• **Stated task**
Omit the pictures, then reproduce every remaining record exactly.
════
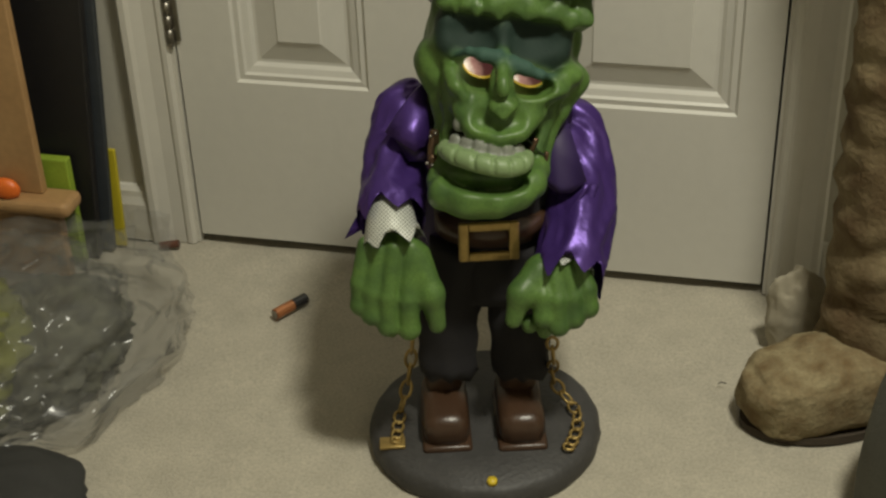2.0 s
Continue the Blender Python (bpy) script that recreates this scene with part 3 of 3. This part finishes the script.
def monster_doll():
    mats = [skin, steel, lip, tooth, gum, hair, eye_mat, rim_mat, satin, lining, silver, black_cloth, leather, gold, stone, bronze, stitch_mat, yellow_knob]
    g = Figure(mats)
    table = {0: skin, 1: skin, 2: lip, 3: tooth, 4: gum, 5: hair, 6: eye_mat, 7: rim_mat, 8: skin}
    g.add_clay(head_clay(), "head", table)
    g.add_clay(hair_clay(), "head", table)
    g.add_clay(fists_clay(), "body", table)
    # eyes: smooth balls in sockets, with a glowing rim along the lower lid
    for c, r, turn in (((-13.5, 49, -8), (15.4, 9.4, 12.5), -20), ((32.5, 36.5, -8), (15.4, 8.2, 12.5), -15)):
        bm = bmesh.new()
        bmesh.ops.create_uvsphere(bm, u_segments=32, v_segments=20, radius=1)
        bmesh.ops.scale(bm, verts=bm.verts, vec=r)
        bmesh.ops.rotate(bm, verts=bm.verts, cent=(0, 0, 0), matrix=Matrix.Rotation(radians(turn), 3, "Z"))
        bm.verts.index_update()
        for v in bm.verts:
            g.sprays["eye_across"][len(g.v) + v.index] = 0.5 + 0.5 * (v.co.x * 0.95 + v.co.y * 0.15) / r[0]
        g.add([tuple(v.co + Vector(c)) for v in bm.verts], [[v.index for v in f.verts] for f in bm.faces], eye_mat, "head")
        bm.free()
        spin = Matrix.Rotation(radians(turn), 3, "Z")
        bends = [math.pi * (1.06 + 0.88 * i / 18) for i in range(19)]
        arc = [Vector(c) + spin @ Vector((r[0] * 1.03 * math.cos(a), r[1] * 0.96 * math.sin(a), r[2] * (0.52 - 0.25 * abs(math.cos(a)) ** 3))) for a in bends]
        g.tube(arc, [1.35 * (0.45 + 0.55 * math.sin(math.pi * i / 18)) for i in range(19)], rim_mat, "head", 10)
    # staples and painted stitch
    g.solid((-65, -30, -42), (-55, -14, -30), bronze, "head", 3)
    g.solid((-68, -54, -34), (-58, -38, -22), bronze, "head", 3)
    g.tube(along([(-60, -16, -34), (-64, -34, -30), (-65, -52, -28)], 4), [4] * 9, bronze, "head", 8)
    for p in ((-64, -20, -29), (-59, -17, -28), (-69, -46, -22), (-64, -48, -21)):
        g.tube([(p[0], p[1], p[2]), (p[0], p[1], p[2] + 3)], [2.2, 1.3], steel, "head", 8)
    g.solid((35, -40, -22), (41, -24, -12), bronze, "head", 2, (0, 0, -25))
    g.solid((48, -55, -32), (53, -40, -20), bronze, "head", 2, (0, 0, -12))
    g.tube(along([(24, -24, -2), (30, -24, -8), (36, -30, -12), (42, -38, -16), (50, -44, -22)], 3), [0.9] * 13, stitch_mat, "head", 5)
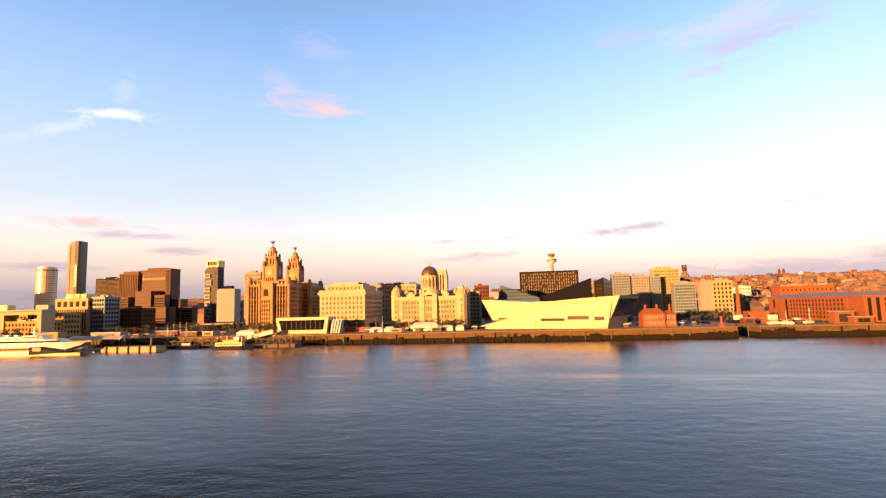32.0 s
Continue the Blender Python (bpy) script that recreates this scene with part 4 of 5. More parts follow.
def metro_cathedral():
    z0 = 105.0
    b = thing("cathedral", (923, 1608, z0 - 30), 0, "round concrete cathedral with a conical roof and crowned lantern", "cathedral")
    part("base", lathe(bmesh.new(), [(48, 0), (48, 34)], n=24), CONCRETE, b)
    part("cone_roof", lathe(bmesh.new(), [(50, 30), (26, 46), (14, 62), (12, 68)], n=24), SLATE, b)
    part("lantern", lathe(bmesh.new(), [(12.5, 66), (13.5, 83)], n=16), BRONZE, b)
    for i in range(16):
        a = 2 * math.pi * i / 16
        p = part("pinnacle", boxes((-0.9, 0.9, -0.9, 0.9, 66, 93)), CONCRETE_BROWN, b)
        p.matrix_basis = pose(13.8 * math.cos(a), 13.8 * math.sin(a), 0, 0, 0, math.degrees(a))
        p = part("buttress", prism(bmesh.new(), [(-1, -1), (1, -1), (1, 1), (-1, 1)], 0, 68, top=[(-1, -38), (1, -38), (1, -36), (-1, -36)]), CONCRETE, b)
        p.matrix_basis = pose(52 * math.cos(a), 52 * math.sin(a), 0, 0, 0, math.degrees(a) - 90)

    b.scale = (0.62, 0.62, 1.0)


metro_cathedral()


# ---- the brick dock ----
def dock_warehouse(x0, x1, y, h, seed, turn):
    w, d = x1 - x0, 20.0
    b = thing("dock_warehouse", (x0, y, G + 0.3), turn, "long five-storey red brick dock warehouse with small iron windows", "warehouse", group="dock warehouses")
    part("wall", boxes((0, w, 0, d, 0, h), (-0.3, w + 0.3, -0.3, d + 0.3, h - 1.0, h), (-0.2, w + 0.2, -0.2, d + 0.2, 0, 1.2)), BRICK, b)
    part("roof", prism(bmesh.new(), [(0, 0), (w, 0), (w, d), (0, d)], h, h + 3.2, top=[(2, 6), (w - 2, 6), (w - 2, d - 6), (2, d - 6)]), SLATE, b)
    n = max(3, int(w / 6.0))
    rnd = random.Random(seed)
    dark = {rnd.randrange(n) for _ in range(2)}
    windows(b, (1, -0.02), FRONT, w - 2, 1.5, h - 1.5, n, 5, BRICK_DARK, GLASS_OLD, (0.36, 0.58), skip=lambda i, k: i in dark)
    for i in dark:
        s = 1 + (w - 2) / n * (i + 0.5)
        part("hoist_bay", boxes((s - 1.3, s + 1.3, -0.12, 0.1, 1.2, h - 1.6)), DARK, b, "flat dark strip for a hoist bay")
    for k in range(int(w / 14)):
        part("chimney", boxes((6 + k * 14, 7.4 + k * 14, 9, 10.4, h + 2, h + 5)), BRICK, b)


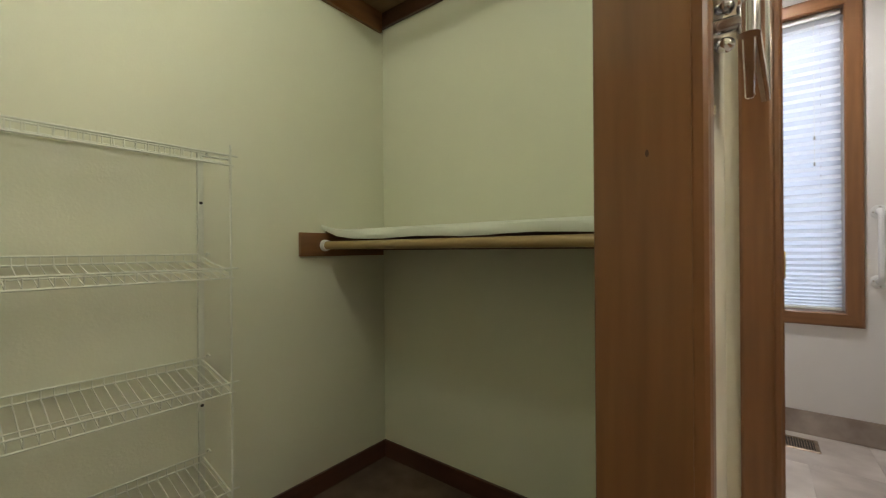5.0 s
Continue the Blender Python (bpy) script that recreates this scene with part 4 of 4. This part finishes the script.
════
• **Answer to the problem**
2.0 s
Continue the Blender Python (bpy) script that recreates this scene with part 3 of 3. This part finishes the script.
def monster_doll():
    mats = [skin, steel, lip, tooth, gum, hair, eye_mat, rim_mat, satin, lining, silver, black_cloth, leather, gold, stone, bronze, stitch_mat, yellow_knob]
    g = Figure(mats)
    table = {0: skin, 1: skin, 2: lip, 3: tooth, 4: gum, 5: hair, 6: eye_mat, 7: rim_mat, 8: skin}
    g.add_clay(head_clay(), "head", table)
    g.add_clay(hair_clay(), "head", table)
    g.add_clay(fists_clay(), "body", table)
    # eyes: smooth balls in sockets, with a glowing rim along the lower lid
    for c, r, turn in (((-13.5, 49, -8), (15.4, 9.4, 12.5), -20), ((32.5, 36.5, -8), (15.4, 8.2, 12.5), -15)):
        bm = bmesh.new()
        bmesh.ops.create_uvsphere(bm, u_segments=32, v_segments=20, radius=1)
        bmesh.ops.scale(bm, verts=bm.verts, vec=r)
        bmesh.ops.rotate(bm, verts=bm.verts, cent=(0, 0, 0), matrix=Matrix.Rotation(radians(turn), 3, "Z"))
        bm.verts.index_update()
        for v in bm.verts:
            g.sprays["eye_across"][len(g.v) + v.index] = 0.5 + 0.5 * (v.co.x * 0.95 + v.co.y * 0.15) / r[0]
        g.add([tuple(v.co + Vector(c)) for v in bm.verts], [[v.index for v in f.verts] for f in bm.faces], eye_mat, "head")
        bm.free()
        spin = Matrix.Rotation(radians(turn), 3, "Z")
        bends = [math.pi * (1.06 + 0.88 * i / 18) for i in range(19)]
        arc = [Vector(c) + spin @ Vector((r[0] * 1.03 * math.cos(a), r[1] * 0.96 * math.sin(a), r[2] * (0.52 - 0.25 * abs(math.cos(a)) ** 3))) for a in bends]
        g.tube(arc, [1.35 * (0.45 + 0.55 * math.sin(math.pi * i / 18)) for i in range(19)], rim_mat, "head", 10)
    # staples and painted stitch
    g.solid((-65, -30, -42), (-55, -14, -30), bronze, "head", 3)
    g.solid((-68, -54, -34), (-58, -38, -22), bronze, "head", 3)
    g.tube(along([(-60, -16, -34), (-64, -34, -30), (-65, -52, -28)], 4), [4] * 9, bronze, "head", 8)
    for p in ((-64, -20, -29), (-59, -17, -28), (-69, -46, -22), (-64, -48, -21)):
        g.tube([(p[0], p[1], p[2]), (p[0], p[1], p[2] + 3)], [2.2, 1.3], steel, "head", 8)
    g.solid((35, -40, -22), (41, -24, -12), bronze, "head", 2, (0, 0, -25))
    g.solid((48, -55, -32), (53, -40, -20), bronze, "head", 2, (0, 0, -12))
    g.tube(along([(24, -24, -2), (30, -24, -8), (36, -30, -12), (42, -38, -16), (50, -44, -22)], 3), [0.9] * 13, stitch_mat, "head", 5)
32.0 s
Continue the Blender Python (bpy) script that recreates this scene with part 4 of 5. More parts follow.
def metro_cathedral():
    z0 = 105.0
    b = thing("cathedral", (923, 1608, z0 - 30), 0, "round concrete cathedral with a conical roof and crowned lantern", "cathedral")
    part("base", lathe(bmesh.new(), [(48, 0), (48, 34)], n=24), CONCRETE, b)
    part("cone_roof", lathe(bmesh.new(), [(50, 30), (26, 46), (14, 62), (12, 68)], n=24), SLATE, b)
    part("lantern", lathe(bmesh.new(), [(12.5, 66), (13.5, 83)], n=16), BRONZE, b)
    for i in range(16):
        a = 2 * math.pi * i / 16
        p = part("pinnacle", boxes((-0.9, 0.9, -0.9, 0.9, 66, 93)), CONCRETE_BROWN, b)
        p.matrix_basis = pose(13.8 * math.cos(a), 13.8 * math.sin(a), 0, 0, 0, math.degrees(a))
        p = part("buttress", prism(bmesh.new(), [(-1, -1), (1, -1), (1, 1), (-1, 1)], 0, 68, top=[(-1, -38), (1, -38), (1, -36), (-1, -36)]), CONCRETE, b)
        p.matrix_basis = pose(52 * math.cos(a), 52 * math.sin(a), 0, 0, 0, math.degrees(a) - 90)

    b.scale = (0.62, 0.62, 1.0)


metro_cathedral()


# ---- the brick dock ----
def dock_warehouse(x0, x1, y, h, seed, turn):
    w, d = x1 - x0, 20.0
    b = thing("dock_warehouse", (x0, y, G + 0.3), turn, "long five-storey red brick dock warehouse with small iron windows", "warehouse", group="dock warehouses")
    part("wall", boxes((0, w, 0, d, 0, h), (-0.3, w + 0.3, -0.3, d + 0.3, h - 1.0, h), (-0.2, w + 0.2, -0.2, d + 0.2, 0, 1.2)), BRICK, b)
    part("roof", prism(bmesh.new(), [(0, 0), (w, 0), (w, d), (0, d)], h, h + 3.2, top=[(2, 6), (w - 2, 6), (w - 2, d - 6), (2, d - 6)]), SLATE, b)
    n = max(3, int(w / 6.0))
    rnd = random.Random(seed)
    dark = {rnd.randrange(n) for _ in range(2)}
    windows(b, (1, -0.02), FRONT, w - 2, 1.5, h - 1.5, n, 5, BRICK_DARK, GLASS_OLD, (0.36, 0.58), skip=lambda i, k: i in dark)
    for i in dark:
        s = 1 + (w - 2) / n * (i + 0.5)
        part("hoist_bay", boxes((s - 1.3, s + 1.3, -0.12, 0.1, 1.2, h - 1.6)), DARK, b, "flat dark strip for a hoist bay")
    for k in range(int(w / 14)):
        part("chimney", boxes((6 + k * 14, 7.4 + k * 14, 9, 10.4, h + 2, h + 5)), BRICK, b)


5.0 s
Continue the Blender Python (bpy) script that recreates this scene with part 4 of 4. This part finishes the script.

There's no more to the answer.